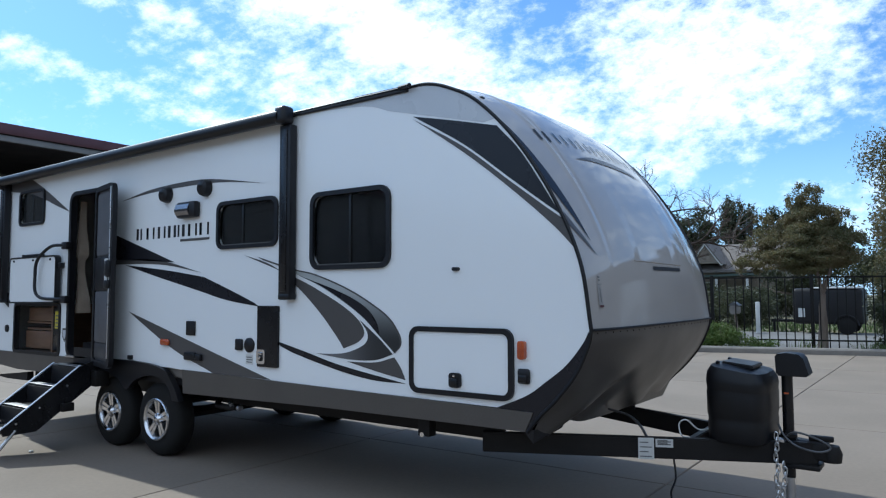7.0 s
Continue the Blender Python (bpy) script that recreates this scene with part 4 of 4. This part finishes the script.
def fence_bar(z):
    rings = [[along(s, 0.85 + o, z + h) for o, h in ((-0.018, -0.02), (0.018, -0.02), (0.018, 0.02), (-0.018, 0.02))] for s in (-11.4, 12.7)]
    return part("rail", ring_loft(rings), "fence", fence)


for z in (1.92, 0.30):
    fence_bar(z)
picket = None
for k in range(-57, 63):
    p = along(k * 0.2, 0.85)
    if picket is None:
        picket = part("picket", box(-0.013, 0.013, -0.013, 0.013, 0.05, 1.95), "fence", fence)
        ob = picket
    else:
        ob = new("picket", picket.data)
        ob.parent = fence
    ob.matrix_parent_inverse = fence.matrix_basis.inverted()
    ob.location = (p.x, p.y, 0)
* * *
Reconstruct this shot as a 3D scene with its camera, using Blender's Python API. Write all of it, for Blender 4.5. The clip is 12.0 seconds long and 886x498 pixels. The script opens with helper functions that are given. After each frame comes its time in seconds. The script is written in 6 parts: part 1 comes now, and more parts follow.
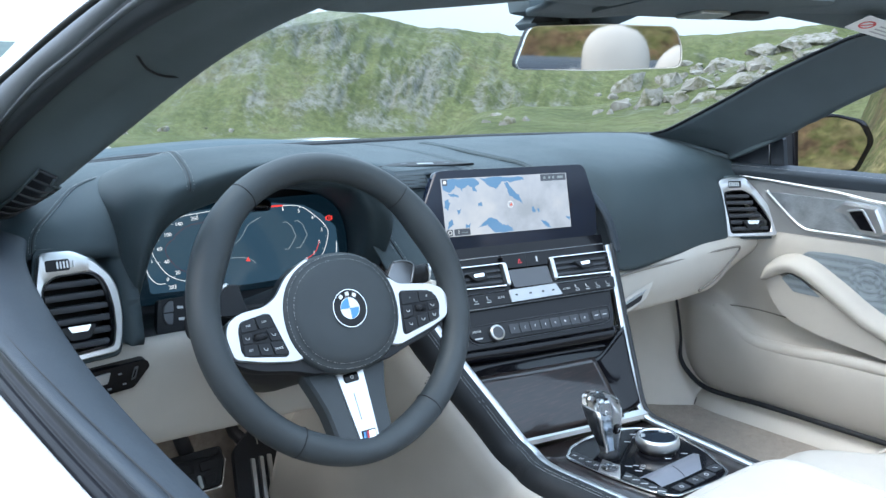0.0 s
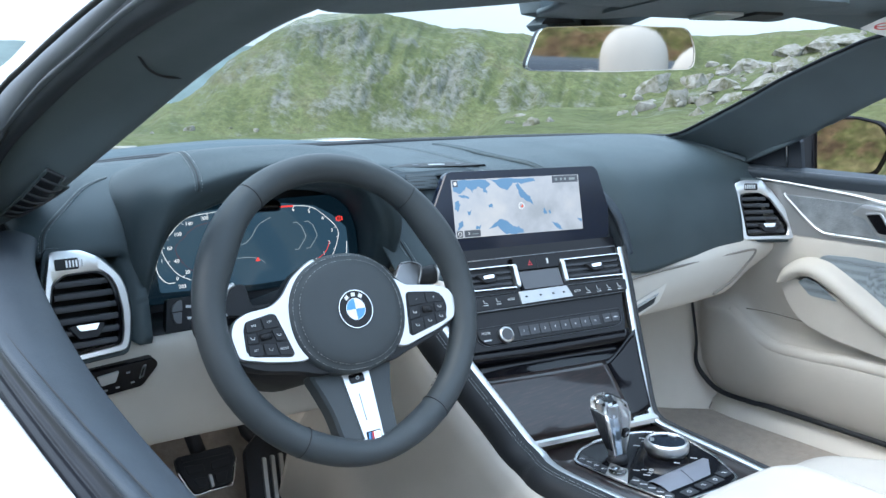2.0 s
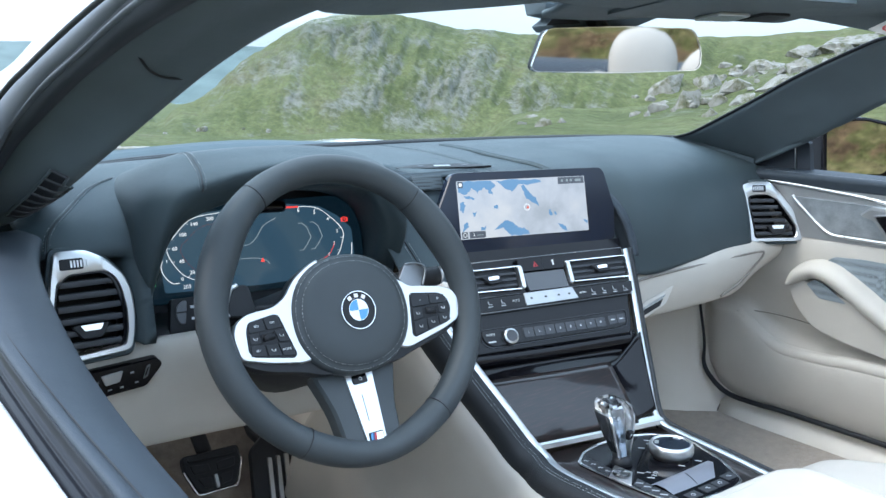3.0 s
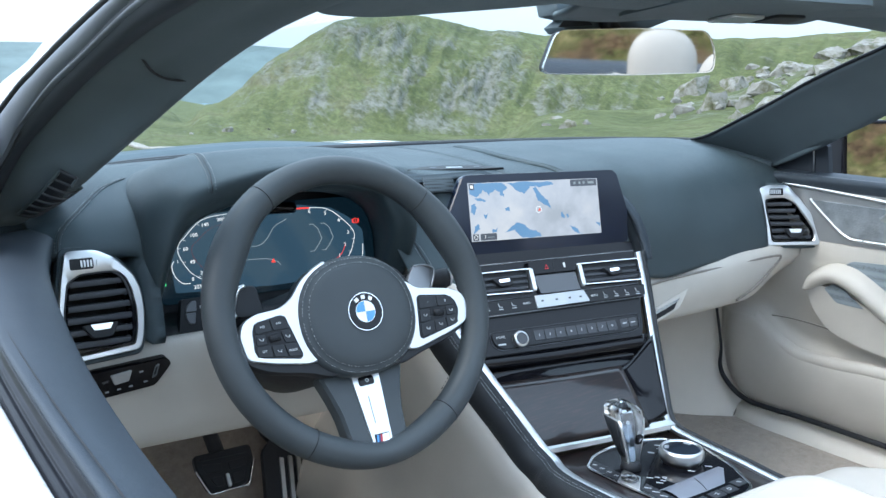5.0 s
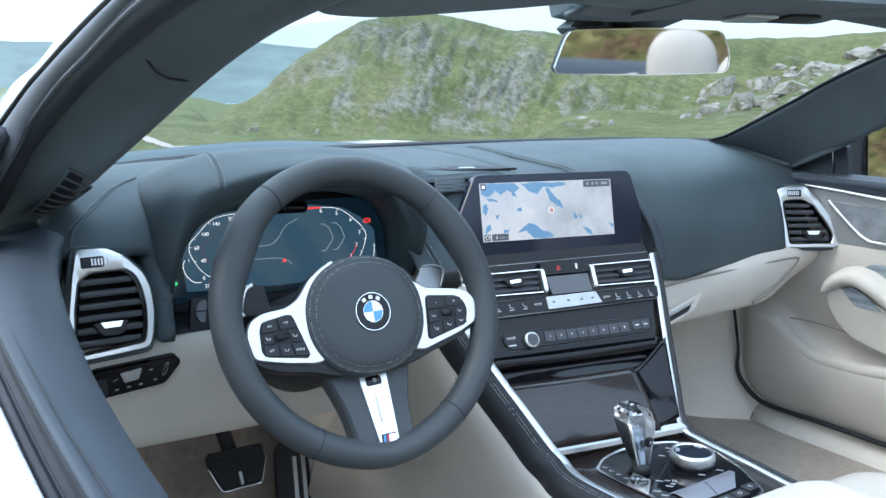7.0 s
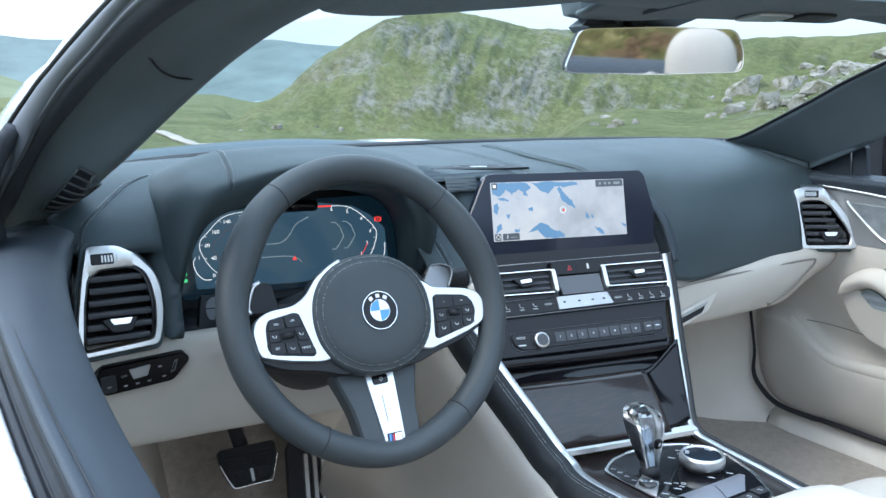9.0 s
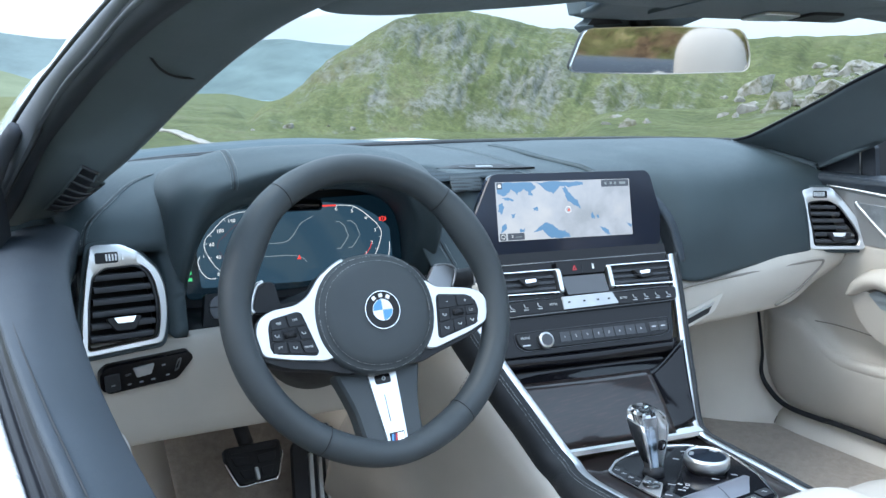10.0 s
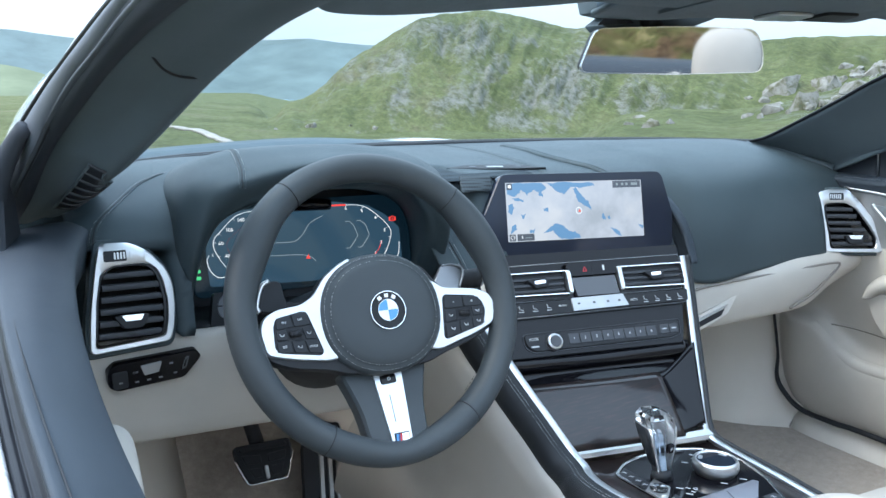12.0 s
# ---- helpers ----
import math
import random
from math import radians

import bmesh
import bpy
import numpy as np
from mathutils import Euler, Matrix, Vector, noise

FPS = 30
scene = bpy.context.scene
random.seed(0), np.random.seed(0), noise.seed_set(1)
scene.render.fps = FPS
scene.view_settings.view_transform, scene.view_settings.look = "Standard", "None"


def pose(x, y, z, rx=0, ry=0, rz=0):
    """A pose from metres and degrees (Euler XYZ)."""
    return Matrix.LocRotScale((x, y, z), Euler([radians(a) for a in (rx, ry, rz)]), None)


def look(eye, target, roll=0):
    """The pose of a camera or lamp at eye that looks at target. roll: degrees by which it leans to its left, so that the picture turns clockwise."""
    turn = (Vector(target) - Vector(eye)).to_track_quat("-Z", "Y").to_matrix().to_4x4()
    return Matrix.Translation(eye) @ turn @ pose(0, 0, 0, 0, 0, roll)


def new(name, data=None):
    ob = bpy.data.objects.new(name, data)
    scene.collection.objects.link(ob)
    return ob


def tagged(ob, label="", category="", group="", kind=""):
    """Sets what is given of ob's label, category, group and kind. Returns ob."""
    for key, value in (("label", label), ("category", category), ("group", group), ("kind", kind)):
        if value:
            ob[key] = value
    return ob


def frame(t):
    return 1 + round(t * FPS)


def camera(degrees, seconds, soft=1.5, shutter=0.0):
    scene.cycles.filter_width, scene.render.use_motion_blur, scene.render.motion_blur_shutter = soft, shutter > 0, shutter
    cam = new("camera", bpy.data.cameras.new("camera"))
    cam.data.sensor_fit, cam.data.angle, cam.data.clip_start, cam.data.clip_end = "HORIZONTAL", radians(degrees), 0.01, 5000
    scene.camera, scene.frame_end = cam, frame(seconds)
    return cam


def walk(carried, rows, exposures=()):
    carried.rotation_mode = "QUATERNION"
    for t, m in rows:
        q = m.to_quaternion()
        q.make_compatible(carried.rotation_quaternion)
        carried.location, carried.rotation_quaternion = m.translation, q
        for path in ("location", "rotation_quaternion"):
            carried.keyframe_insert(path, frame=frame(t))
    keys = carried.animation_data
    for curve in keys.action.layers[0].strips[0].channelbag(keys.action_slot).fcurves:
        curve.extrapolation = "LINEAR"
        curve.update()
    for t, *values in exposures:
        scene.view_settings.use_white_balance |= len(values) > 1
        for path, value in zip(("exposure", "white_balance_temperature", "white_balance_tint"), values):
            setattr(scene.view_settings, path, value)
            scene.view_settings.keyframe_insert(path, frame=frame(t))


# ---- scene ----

- SHORT EXERCISE -
Everything from the line with "curve.update()" through the line with "setattr(scene.view_settings, path, value)" is to be output exactly; leave out all other lines.

- FINISHED ANSWER -
        curve.update()
    for t, *values in exposures:
        scene.view_settings.use_white_balance |= len(values) > 1
        for path, value in zip(("exposure", "white_balance_temperature", "white_balance_tint"), values):
            setattr(scene.view_settings, path, value)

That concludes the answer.